# Short problem
What is the count of lines in the listing below that hold the string "made"? Reply with that number alone.

# Collected material
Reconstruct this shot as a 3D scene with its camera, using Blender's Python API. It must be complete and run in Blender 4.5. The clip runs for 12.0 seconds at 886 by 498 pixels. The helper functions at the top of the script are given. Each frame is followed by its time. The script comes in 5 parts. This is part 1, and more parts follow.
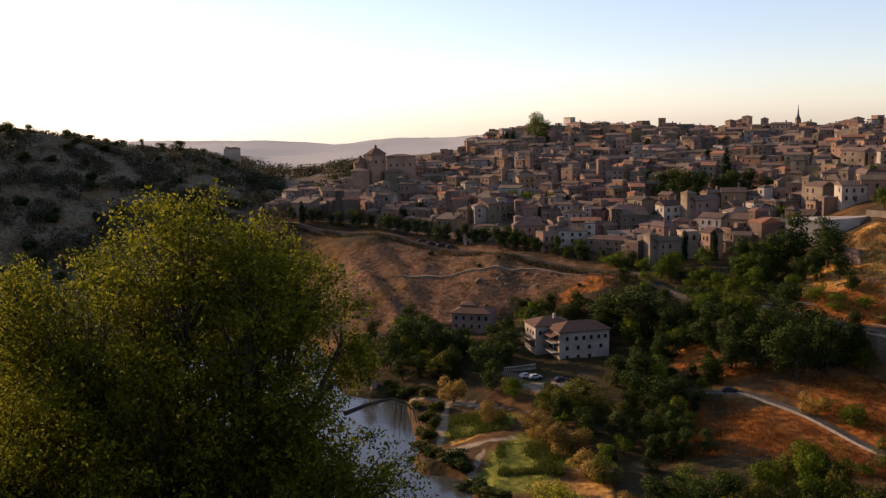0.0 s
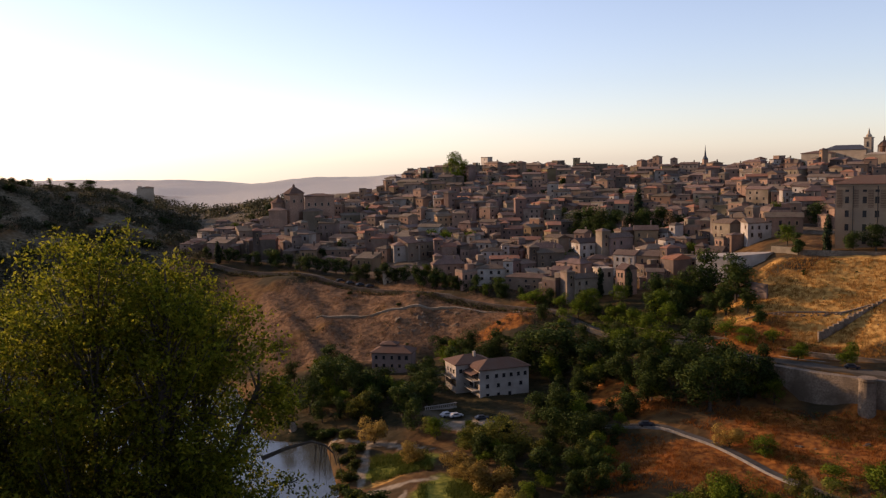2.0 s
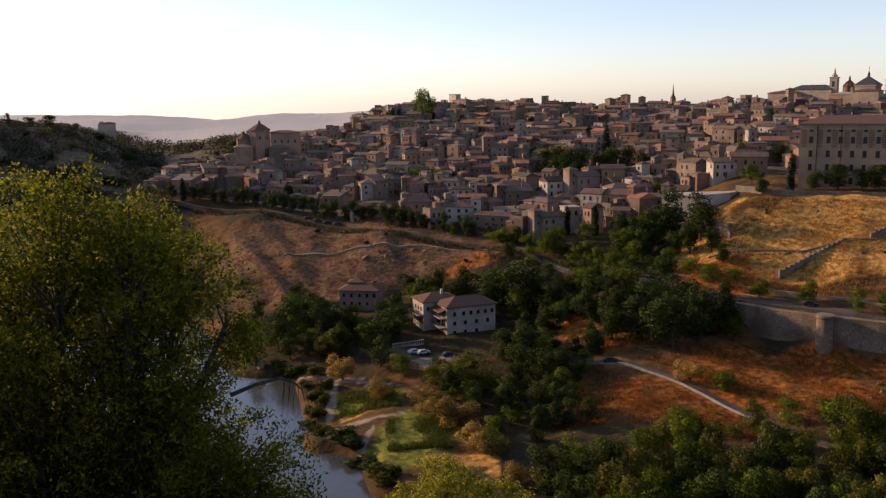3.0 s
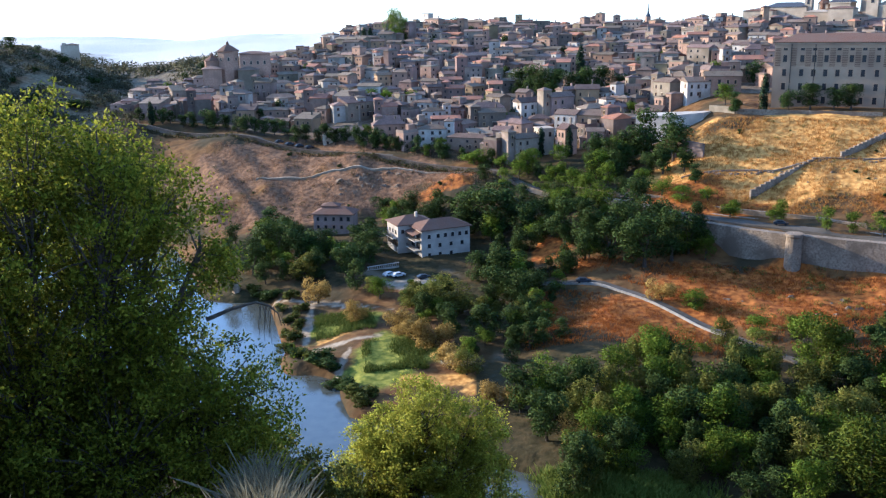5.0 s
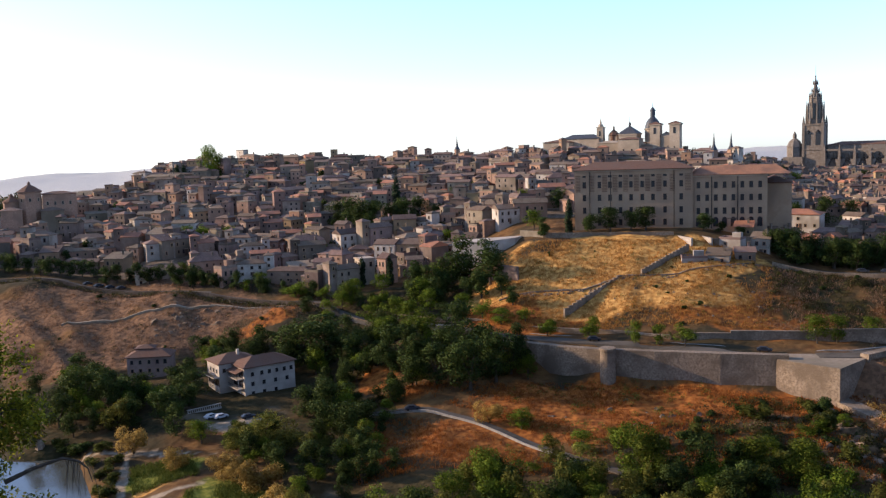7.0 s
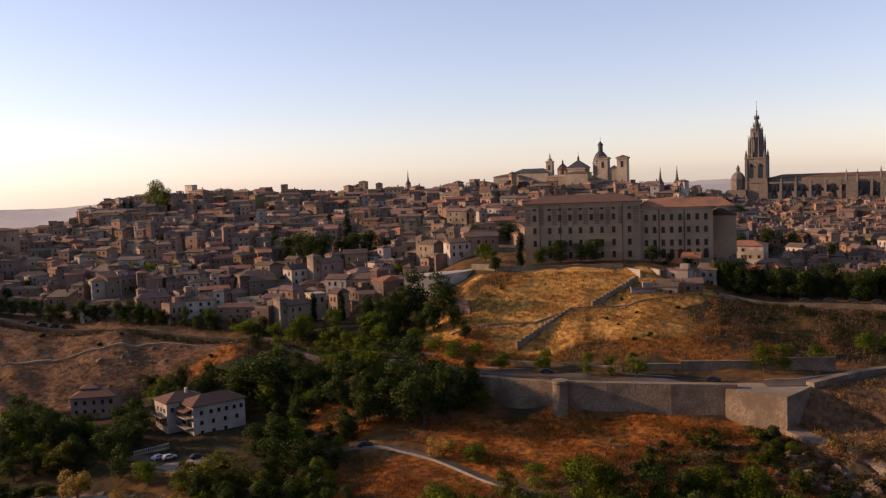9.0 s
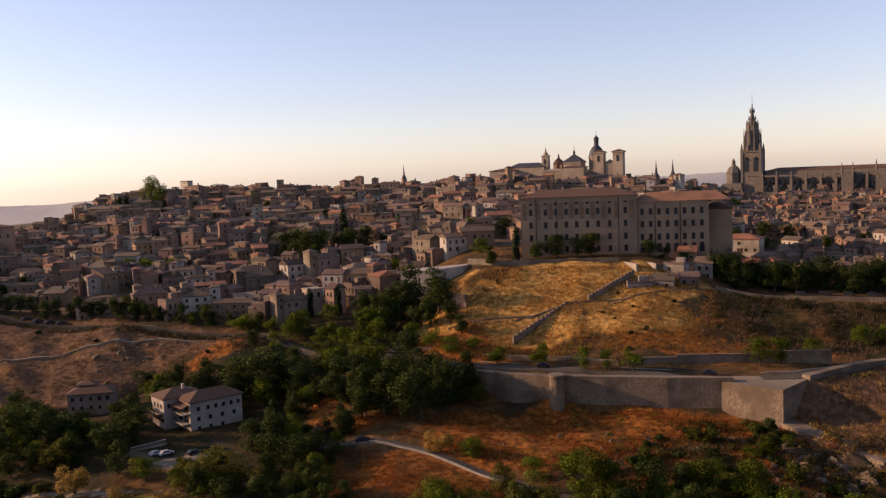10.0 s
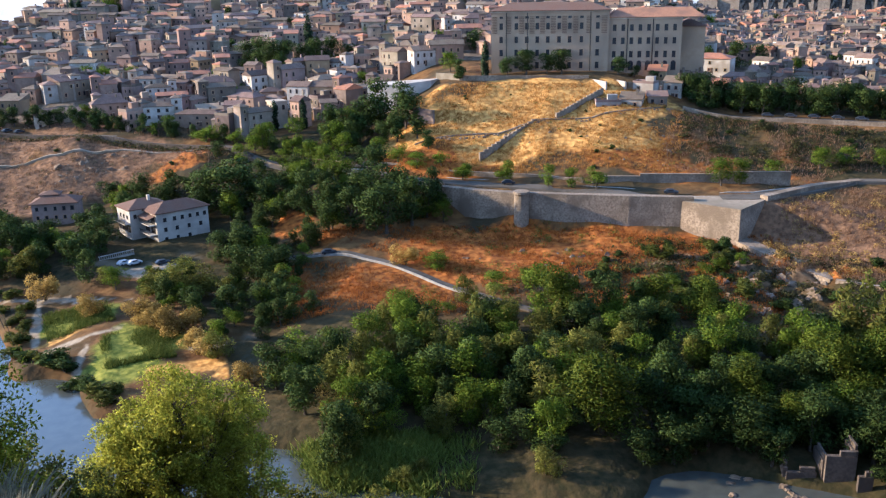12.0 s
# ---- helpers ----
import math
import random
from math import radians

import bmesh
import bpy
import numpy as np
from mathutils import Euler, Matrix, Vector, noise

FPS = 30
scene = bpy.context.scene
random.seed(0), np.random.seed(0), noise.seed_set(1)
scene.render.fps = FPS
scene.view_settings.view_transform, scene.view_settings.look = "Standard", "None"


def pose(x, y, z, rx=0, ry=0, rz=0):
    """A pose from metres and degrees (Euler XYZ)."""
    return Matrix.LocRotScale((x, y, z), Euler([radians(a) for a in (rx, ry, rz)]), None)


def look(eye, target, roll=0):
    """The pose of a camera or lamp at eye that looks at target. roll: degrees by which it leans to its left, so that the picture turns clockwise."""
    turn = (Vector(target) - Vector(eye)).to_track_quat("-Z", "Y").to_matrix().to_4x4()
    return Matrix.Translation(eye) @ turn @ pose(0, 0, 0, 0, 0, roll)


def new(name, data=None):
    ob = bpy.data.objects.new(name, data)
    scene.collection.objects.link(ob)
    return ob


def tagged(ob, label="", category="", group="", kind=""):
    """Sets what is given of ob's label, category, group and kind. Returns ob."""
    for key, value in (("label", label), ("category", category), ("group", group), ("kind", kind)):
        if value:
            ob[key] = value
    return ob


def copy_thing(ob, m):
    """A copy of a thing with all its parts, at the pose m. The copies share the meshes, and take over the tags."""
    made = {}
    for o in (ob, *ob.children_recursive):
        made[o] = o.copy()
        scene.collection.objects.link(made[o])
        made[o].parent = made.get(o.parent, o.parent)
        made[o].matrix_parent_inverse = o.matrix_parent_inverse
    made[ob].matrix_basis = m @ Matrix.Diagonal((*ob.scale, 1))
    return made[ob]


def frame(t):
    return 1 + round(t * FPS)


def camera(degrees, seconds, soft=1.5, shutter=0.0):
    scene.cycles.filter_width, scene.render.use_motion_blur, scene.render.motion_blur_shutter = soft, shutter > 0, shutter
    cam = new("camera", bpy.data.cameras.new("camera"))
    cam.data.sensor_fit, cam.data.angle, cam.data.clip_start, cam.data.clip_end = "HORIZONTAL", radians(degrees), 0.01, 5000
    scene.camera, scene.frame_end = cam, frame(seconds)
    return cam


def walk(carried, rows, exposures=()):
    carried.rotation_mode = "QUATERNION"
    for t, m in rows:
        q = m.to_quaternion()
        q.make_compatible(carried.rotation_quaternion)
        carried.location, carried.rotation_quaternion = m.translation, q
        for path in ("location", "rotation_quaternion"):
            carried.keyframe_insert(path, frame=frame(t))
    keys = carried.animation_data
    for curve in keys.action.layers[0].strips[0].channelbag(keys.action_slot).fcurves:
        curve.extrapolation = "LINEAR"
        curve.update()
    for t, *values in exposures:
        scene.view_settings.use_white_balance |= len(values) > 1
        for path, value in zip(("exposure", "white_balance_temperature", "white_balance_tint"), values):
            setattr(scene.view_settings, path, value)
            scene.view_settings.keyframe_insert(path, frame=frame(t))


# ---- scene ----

# Completed exercise
7